Full Circle: Will Cable Hit Pre-Brexit Levels in 2021?
Posted by Colin Lambert. Last updated: February 19, 2021
Sterling’s rebound from its peak pandemic lows has been one of the FX stories of the last year, and Stuart Cole, chief macro strategist at Equiti Capital, expects more good news…
Cable continues to move higher, trading some 22% higher since last March when it reached a post-EU referendum low of 1.1412. Some of this move higher reflects a softer US dollar sentiment; some is an improving Sterling narrative, but with Cable now expected to test 1.4000 soon, interest in how far this rally might go is mounting.
Equiti Capital’s baseline view is that Cable retains room to trade higher and we believe a realistic end-year target is for the pair to be trading back at its pre-EU referendum level around 1.4500. What is the reasoning behind our bullish view?

The key sterling positive since the beginning of this year has been the removal of Brexit related risk, with the UK’s departure from the EU so far proving to be something of a discrete, non-event. Predictions of economic collapse and national disaster have not played out. While red-tape and customs checks have hampered early cross-border trade, confidence remains high these issues will be overcome, with evidence already pointing to trade flows normalising. The Brexit uncertainty that weighed on the pound has receded to leave undervalued UK assets looking attractive to overseas investors, encouraging inflows back into the UK. Going forward, as new trading opportunities are opening up across the world, we see the UK becoming ever more attractive to international investors and Sterling to strengthen further as trade volumes grow to above pre-EU exit levels.
The success of the Covid vaccination programme, one of the fastest in the world, is boosting optimism the UK will emerge from its third national lockdown sooner rather than later and, crucially, ahead of its peers. As lockdown restrictions are lifted we anticipate – with the encouragement of the UK Government – the large stock of savings built up over the past year to provide a much needed boost to consumption, stimulating production and investment and helping the economy get back on the road to recovery sooner than was considered even at end-2020.

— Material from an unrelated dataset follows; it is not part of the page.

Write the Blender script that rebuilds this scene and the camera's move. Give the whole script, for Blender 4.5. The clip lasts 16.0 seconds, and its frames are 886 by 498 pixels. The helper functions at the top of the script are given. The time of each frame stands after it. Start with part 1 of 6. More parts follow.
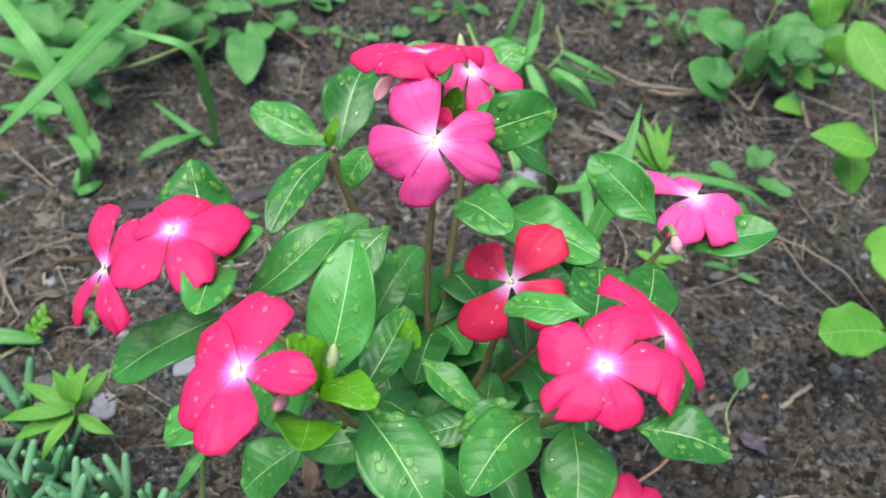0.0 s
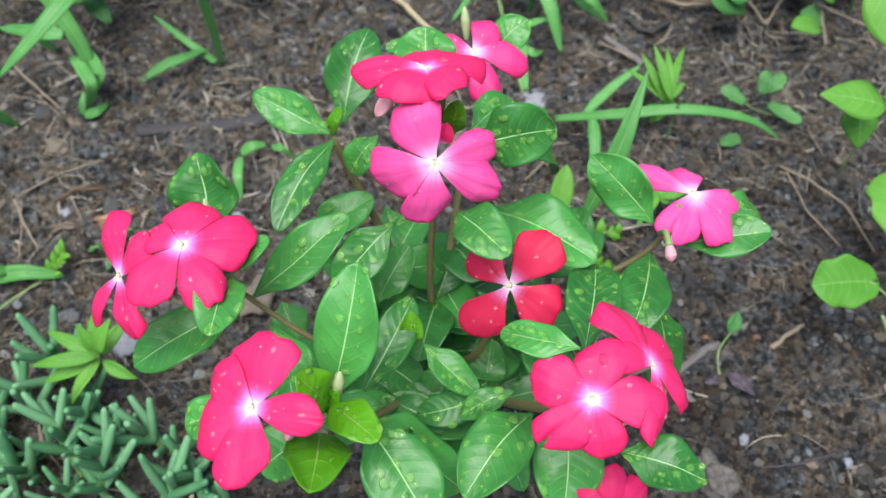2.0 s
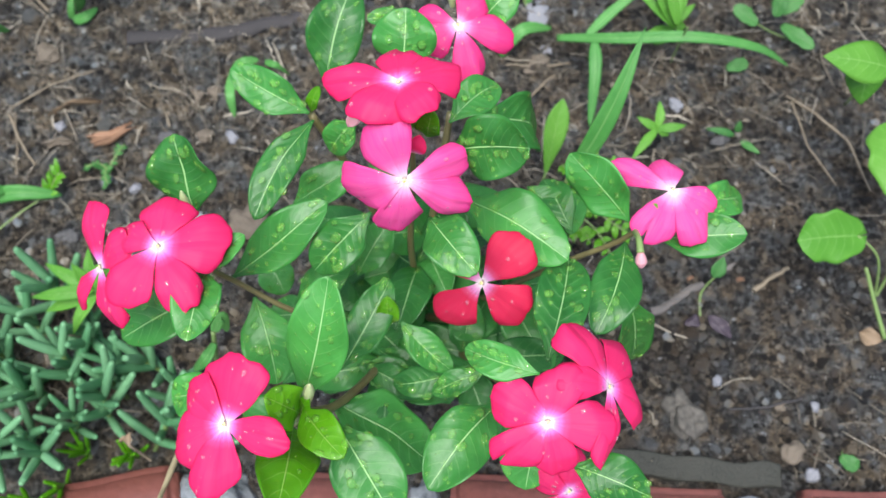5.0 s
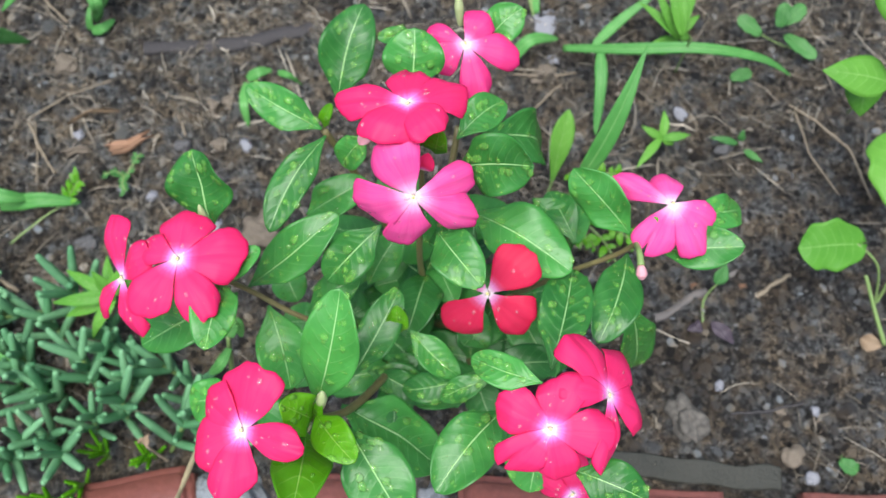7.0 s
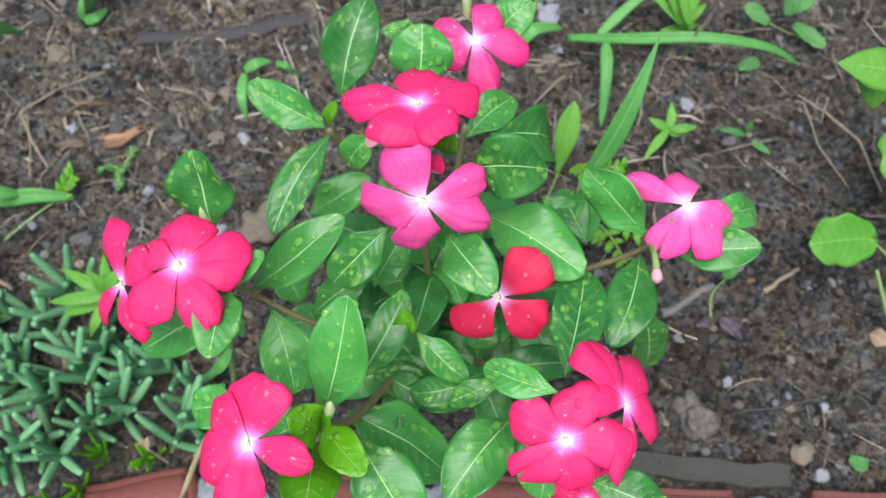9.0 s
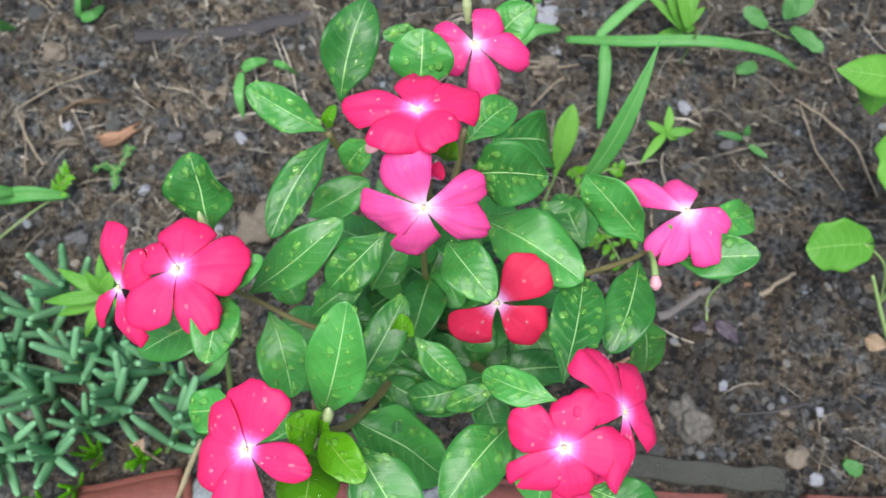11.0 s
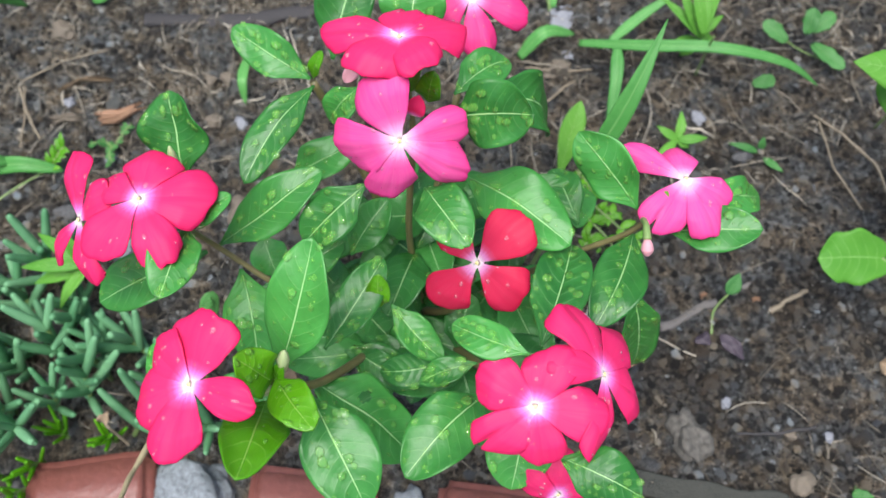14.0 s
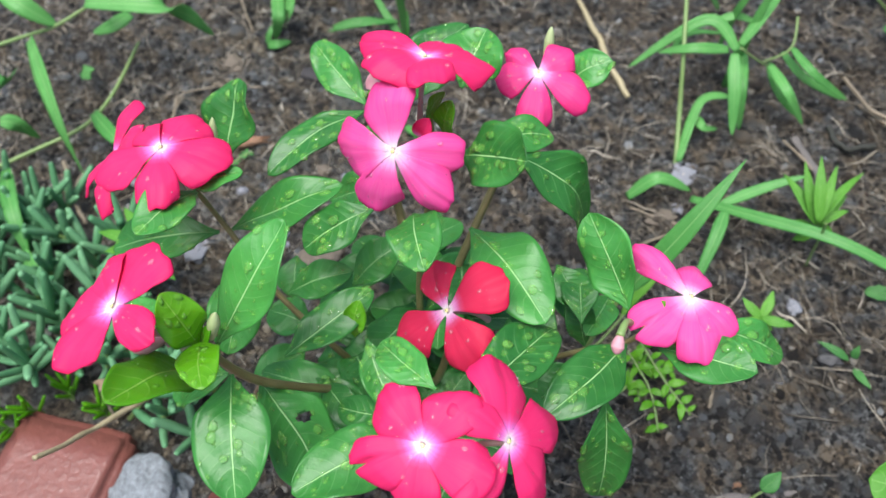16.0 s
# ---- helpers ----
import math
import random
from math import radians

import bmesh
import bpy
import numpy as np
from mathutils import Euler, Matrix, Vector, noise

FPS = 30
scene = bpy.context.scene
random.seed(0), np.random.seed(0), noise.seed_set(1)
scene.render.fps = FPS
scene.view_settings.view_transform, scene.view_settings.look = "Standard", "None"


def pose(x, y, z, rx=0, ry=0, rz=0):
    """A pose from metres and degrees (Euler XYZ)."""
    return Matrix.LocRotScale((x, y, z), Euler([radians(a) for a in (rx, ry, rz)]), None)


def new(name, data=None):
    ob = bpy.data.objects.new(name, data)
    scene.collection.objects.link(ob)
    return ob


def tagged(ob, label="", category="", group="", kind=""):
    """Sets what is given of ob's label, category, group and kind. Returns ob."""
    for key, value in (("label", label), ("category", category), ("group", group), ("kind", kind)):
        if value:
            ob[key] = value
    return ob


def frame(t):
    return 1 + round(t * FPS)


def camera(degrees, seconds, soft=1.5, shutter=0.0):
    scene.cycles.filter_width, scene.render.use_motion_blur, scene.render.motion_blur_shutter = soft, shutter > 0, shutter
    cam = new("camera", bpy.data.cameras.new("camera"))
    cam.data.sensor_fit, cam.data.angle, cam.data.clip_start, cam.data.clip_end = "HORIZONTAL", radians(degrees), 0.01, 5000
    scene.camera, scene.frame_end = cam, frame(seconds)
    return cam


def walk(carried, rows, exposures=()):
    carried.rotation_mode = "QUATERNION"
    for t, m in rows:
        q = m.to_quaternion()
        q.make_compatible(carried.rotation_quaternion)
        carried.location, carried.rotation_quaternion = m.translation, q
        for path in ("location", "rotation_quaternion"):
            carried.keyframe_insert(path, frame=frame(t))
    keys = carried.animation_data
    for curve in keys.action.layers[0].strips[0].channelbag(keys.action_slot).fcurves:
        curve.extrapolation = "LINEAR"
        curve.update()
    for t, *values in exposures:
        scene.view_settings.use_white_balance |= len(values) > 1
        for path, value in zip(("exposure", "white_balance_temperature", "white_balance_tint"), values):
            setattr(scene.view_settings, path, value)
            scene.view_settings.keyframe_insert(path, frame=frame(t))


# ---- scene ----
cam = camera(54.2, 16.0)
cam.data.dof.use_dof, cam.data.dof.focus_distance, cam.data.dof.aperture_fstop = True, 0.255, 17.0
METRES, EYE, TILT, LEAN, TURN = 0.34, 0.360, -47.2, 0.0, 0.0
ROWS = [
    (0.0, 0.0, 0.0, 0.0, 0.0, 0.0, -0.0),
    (0.5, 0.0096, -0.0401, 0.0658, 0.33, -3.28, 0.03),
    (1.0, -0.0319, -0.0735, 0.1058, 0.08, -6.09, -0.0),
    (1.5, 0.0018, -0.0514, 0.1546, 0.03, -8.72, 0.12),
    (2.0, 0.01, -0.0095, 0.162, 0.82, -11.04, -0.15),
    (2.5, 0.0285, 0.025, 0.1842, 1.56, -13.01, -0.09),
    (3.0, 0.0287, 0.0544, 0.2035, 2.64, -15.1, -0.09),
    (3.5, 0.0484, 0.062, 0.2407, 3.14, -17.74, -0.05),
    (4.0, 0.072, 0.0216, 0.2865, 2.91, -19.88, -0.4),
    (4.5, 0.063, 0.016, 0.3113, 2.52, -21.62, -0.98),
    (5.0, 0.0502, 0.0302, 0.3258, 2.47, -22.8, -1.24),
    (7.5, 0.0536, 0.005, 0.356, 3.18, -23.12, -1.01),
    (8.0, 0.0466, 0.0232, 0.3623, 2.93, -23.55, -0.9),
    (8.5, 0.0428, 0.032, 0.3568, 2.79, -23.71, -0.78),
    (9.0, 0.0357, 0.0367, 0.3609, 2.6, -24.2, -1.0),
    (11.5, 0.0298, 0.0405, 0.3708, 2.41, -24.52, -1.61),
    (12.0, 0.0301, 0.0271, 0.37, 2.51, -24.02, -1.64),
    (12.5, 0.0402, 0.0074, 0.367, 2.79, -23.5, -1.58),
    (13.0, 0.0416, 0.0037, 0.3405, 2.92, -22.85, -1.77),
    (13.5, 0.0439, 0.0259, 0.3016, 2.89, -22.45, -2.43),
    (14.0, 0.0766, 0.0521, 0.2564, 5.11, -20.4, -4.13),
    (14.5, 0.1255, 0.0477, 0.2584, 9.35, -17.6, -7.2),
    (15.0, 0.1697, 0.067, 0.2178, 14.28, -14.76, -11.32),
    (15.5, 0.2425, 0.0776, 0.2007, 18.48, -13.16, -15.15),
    (16.0, 0.264, 0.0837, 0.1715, 21.34, -12.13, -18.54),
]
walk(cam, [(t, pose(0, 0, EYE, TILT, LEAN, TURN) @ pose(METRES * x, METRES * y, METRES * z, 90 + pitch, roll, yaw)) for t, x, y, z, yaw, pitch, roll in ROWS], [(0.0, 1.24), (16.0, 1.24)])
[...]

Sterling will continue to benefit from the pullback in interest rate cut expectations seen after the Bank of England communicated an effective dislike for negative rates at its February meeting. This has prompted the market to increase long Sterling positions (CFTC data shows net long positions to be at their highest since last March), a dynamic we expect to continue. Going forward we also believe there to be a risk of rates rising sooner than currently anticipated, if the expected end-of-lockdown spending spree fans inflationary pressures. This could see the BoE move ahead of the Federal Reserve and European Central Bank in terms of rate hike expectations, potentially providing a boost to Sterling.
Global growth will show increasing signs of recovery as Covid vaccination programmes are rolled out, providing a supportive platform for risk sentiment. This increasing risk tolerance will be to the detriment of the US dollar, as safe-haven demand diminishes, but will work in favour of higher Beta currencies such as Sterling.

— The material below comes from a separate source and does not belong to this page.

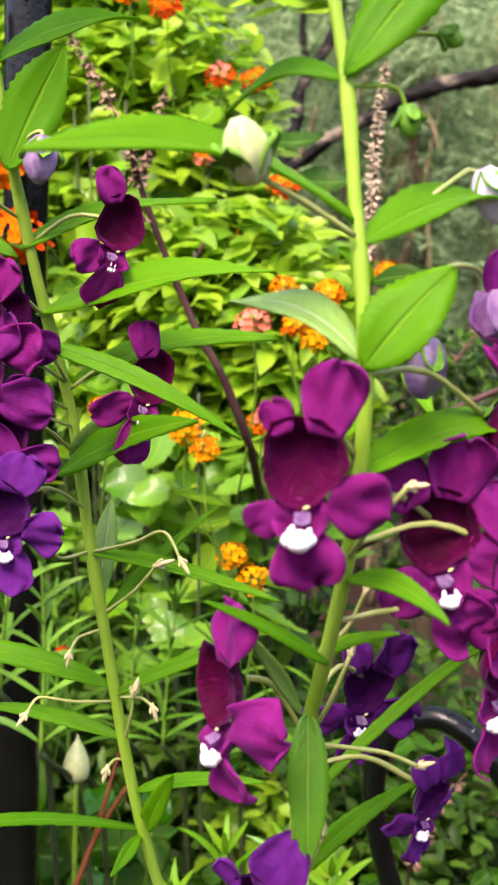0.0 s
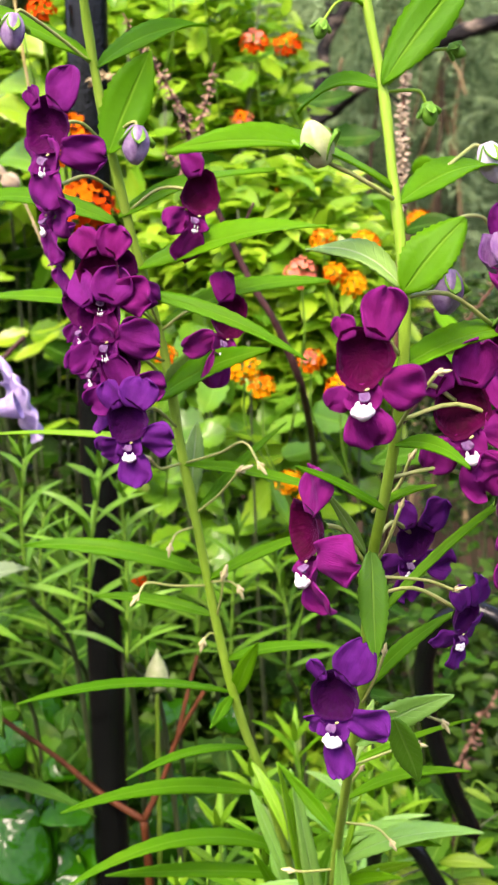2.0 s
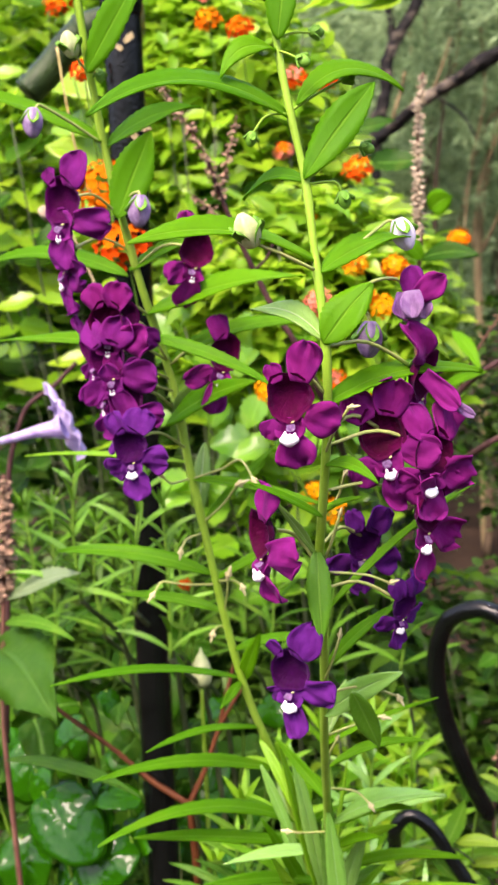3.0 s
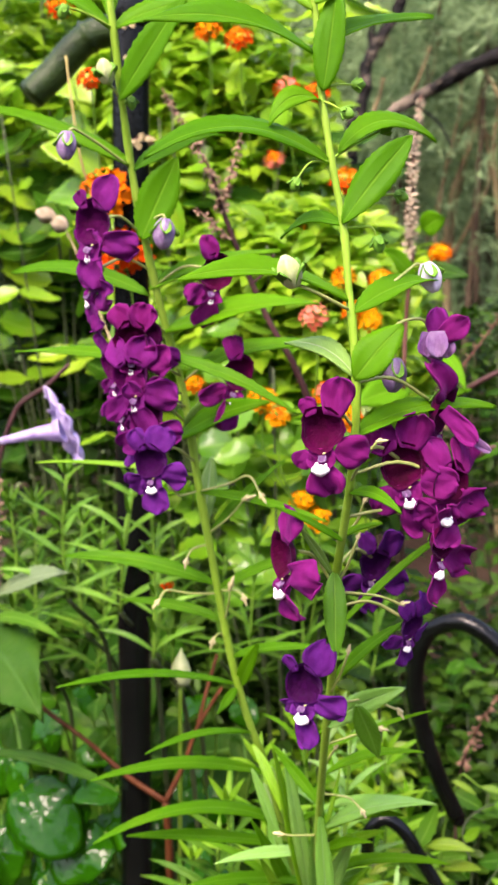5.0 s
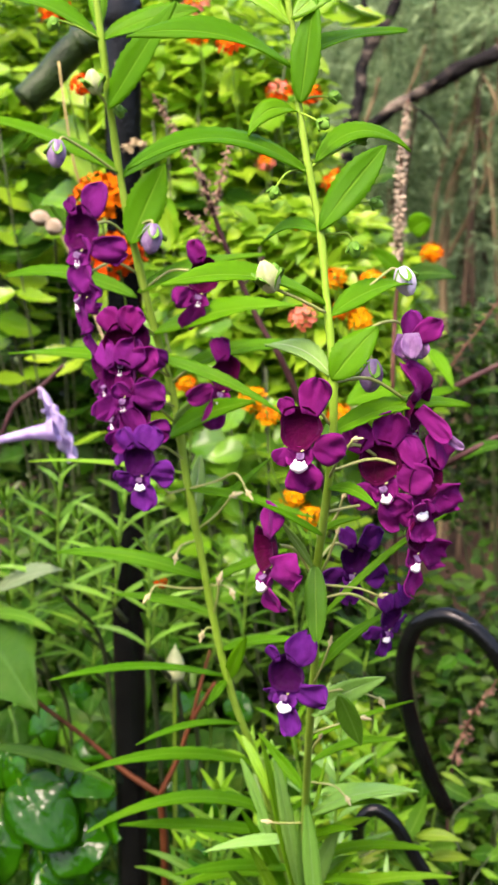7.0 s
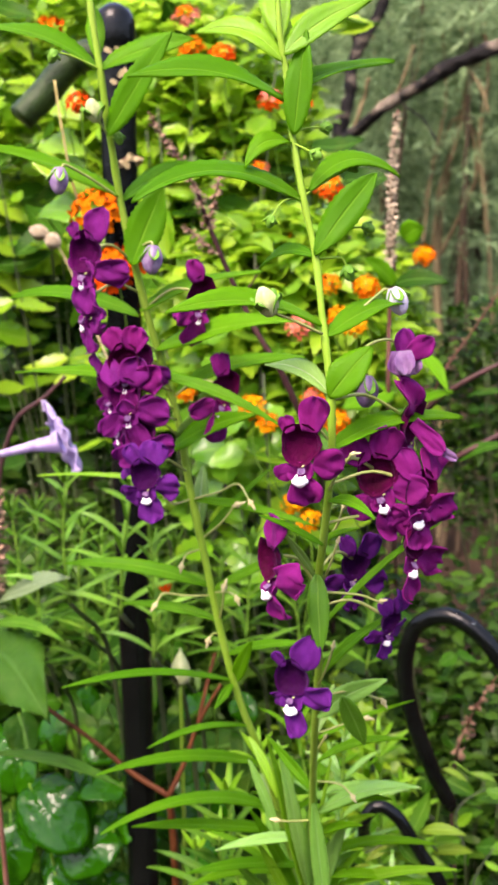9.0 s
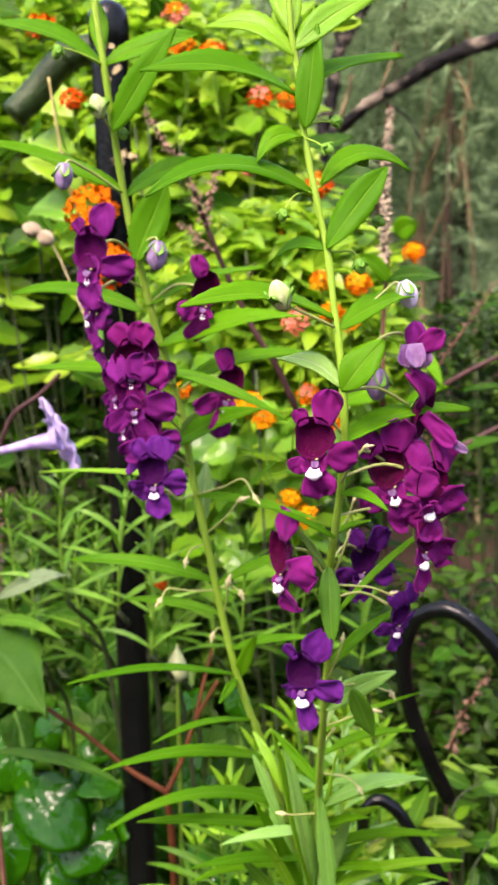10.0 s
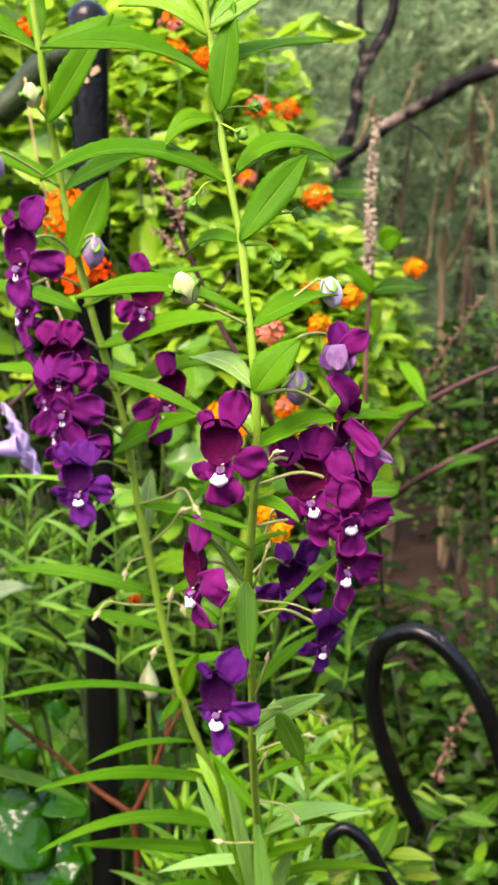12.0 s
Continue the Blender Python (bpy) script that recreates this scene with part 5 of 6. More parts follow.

Finally, compared to pre-EU referendum levels, Sterling remains undervalued against the US dollar and the euro, by approximately 7% and 14% respectively. We contend this points to Sterling continuing to exhibit an unjustified excessive weakness and concomitant potential to strengthen further.
With a target of 1.4500 by year-end, our trading strategy is adding to a long cable position on dips. Caveats exist however, principally that as we move through 2021 we expect domestic economic data to play an increasingly influential role, particularly as the US and EU begin to catch with the UK in terms of Covid vaccinations and the easing of lockdown restrictions. UK retail sales and CPI data – proxies for the strength of consumer demand post lockdown and a signal of BoE tightening – will be key variables we will be watching as the year progresses.
Stuart Cole is chief macro strategist at Equiti Capital and has over 25 years of experience in banking at FX working at institutions including the Bank of England, Bank of Scotland and Mizuho Bank.